(Goal):
Up to and including the line containing "build_train()", please reproduce the lines of the listing below, starting from the top.

(Recorded data):
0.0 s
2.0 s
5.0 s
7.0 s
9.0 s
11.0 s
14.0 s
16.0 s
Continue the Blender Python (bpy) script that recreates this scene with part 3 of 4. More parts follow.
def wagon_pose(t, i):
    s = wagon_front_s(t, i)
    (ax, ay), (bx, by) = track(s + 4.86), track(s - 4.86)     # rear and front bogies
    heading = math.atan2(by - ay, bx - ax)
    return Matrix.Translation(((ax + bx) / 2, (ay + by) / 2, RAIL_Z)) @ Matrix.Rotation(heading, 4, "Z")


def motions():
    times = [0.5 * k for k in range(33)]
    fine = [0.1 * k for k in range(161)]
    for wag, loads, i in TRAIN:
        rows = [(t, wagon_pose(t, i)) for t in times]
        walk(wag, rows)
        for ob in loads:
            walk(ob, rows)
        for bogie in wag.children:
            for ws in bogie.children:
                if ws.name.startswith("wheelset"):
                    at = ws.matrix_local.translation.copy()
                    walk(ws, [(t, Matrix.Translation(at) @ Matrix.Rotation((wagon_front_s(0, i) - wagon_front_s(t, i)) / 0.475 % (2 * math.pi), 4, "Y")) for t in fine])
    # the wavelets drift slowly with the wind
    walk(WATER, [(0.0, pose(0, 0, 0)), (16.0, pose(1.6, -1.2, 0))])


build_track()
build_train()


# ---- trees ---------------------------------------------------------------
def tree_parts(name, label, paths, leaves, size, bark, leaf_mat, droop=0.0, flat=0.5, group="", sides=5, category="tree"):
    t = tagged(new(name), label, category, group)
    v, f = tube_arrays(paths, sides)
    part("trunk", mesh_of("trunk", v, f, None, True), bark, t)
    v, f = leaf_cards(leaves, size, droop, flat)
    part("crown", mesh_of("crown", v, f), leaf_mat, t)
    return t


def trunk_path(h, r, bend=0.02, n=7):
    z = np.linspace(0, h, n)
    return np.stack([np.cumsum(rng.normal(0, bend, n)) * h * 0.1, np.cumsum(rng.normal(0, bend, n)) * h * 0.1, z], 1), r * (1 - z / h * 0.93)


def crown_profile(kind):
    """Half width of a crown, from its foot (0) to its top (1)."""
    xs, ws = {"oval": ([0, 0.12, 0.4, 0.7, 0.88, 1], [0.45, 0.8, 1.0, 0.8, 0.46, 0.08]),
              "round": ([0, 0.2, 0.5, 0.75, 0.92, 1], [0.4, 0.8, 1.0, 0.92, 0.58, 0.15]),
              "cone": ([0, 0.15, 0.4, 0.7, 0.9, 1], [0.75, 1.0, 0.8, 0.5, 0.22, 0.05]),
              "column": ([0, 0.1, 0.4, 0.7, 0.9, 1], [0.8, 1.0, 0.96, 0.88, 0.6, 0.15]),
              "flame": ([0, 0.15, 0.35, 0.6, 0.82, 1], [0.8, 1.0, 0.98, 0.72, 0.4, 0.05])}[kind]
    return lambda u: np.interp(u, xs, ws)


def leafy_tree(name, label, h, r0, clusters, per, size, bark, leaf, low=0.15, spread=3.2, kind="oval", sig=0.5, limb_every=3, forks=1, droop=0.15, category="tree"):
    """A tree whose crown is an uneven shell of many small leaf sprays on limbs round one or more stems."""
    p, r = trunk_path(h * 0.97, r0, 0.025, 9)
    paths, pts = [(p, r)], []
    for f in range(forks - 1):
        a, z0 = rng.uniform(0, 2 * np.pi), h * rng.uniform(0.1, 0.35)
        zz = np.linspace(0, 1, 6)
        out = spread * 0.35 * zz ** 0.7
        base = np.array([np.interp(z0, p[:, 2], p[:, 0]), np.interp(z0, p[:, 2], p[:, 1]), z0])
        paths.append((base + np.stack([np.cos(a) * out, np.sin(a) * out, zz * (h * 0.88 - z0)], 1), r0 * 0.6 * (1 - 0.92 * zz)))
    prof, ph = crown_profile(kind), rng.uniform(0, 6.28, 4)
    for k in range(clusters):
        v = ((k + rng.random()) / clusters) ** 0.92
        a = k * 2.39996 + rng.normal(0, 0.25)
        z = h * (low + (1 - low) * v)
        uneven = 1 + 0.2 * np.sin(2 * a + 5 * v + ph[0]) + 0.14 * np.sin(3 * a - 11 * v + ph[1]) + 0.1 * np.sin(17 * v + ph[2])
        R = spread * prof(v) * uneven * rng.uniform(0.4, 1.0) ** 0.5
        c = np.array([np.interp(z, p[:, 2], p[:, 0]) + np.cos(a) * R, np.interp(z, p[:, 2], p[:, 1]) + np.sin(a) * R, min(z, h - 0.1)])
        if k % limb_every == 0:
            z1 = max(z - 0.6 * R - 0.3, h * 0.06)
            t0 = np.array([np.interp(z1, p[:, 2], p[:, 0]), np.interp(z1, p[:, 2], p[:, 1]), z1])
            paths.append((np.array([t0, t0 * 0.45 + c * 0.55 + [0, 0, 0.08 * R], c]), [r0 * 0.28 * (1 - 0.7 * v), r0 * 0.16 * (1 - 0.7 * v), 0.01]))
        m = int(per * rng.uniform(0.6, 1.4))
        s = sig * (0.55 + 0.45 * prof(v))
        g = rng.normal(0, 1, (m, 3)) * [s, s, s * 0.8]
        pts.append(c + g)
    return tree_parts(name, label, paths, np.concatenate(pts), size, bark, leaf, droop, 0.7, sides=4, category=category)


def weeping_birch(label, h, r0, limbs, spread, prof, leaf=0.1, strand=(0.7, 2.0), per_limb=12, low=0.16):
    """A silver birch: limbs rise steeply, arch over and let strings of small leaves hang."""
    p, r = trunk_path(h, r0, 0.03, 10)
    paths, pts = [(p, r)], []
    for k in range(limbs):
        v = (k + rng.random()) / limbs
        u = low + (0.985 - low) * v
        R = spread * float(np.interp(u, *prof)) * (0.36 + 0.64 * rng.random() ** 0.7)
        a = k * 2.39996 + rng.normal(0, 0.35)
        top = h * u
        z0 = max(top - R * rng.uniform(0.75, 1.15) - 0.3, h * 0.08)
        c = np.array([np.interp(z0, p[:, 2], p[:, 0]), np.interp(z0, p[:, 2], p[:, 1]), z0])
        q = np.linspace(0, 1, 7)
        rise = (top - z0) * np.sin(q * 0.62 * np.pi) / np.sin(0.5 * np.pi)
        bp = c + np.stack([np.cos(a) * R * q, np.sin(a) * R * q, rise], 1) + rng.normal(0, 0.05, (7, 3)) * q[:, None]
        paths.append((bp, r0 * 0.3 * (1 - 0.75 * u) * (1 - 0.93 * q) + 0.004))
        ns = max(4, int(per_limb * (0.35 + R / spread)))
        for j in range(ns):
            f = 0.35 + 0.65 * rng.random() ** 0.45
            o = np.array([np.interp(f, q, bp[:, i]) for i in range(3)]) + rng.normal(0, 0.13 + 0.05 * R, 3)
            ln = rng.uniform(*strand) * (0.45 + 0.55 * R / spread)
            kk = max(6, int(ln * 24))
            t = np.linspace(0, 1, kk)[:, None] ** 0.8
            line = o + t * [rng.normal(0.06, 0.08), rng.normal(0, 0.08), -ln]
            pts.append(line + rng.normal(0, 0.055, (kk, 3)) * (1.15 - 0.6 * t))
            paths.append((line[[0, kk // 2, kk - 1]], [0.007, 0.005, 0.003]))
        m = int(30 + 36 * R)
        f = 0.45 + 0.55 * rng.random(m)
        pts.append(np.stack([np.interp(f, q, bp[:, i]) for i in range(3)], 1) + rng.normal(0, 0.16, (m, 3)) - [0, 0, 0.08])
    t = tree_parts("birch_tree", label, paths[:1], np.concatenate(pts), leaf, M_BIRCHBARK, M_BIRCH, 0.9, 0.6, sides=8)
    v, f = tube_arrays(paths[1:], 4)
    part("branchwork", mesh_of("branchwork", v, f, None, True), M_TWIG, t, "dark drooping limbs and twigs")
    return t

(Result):
0.0 s
2.0 s
5.0 s
7.0 s
9.0 s
11.0 s
14.0 s
16.0 s
Continue the Blender Python (bpy) script that recreates this scene with part 3 of 4. More parts follow.
def wagon_pose(t, i):
    s = wagon_front_s(t, i)
    (ax, ay), (bx, by) = track(s + 4.86), track(s - 4.86)     # rear and front bogies
    heading = math.atan2(by - ay, bx - ax)
    return Matrix.Translation(((ax + bx) / 2, (ay + by) / 2, RAIL_Z)) @ Matrix.Rotation(heading, 4, "Z")


def motions():
    times = [0.5 * k for k in range(33)]
    fine = [0.1 * k for k in range(161)]
    for wag, loads, i in TRAIN:
        rows = [(t, wagon_pose(t, i)) for t in times]
        walk(wag, rows)
        for ob in loads:
            walk(ob, rows)
        for bogie in wag.children:
            for ws in bogie.children:
                if ws.name.startswith("wheelset"):
                    at = ws.matrix_local.translation.copy()
                    walk(ws, [(t, Matrix.Translation(at) @ Matrix.Rotation((wagon_front_s(0, i) - wagon_front_s(t, i)) / 0.475 % (2 * math.pi), 4, "Y")) for t in fine])
    # the wavelets drift slowly with the wind
    walk(WATER, [(0.0, pose(0, 0, 0)), (16.0, pose(1.6, -1.2, 0))])


build_track()
build_train()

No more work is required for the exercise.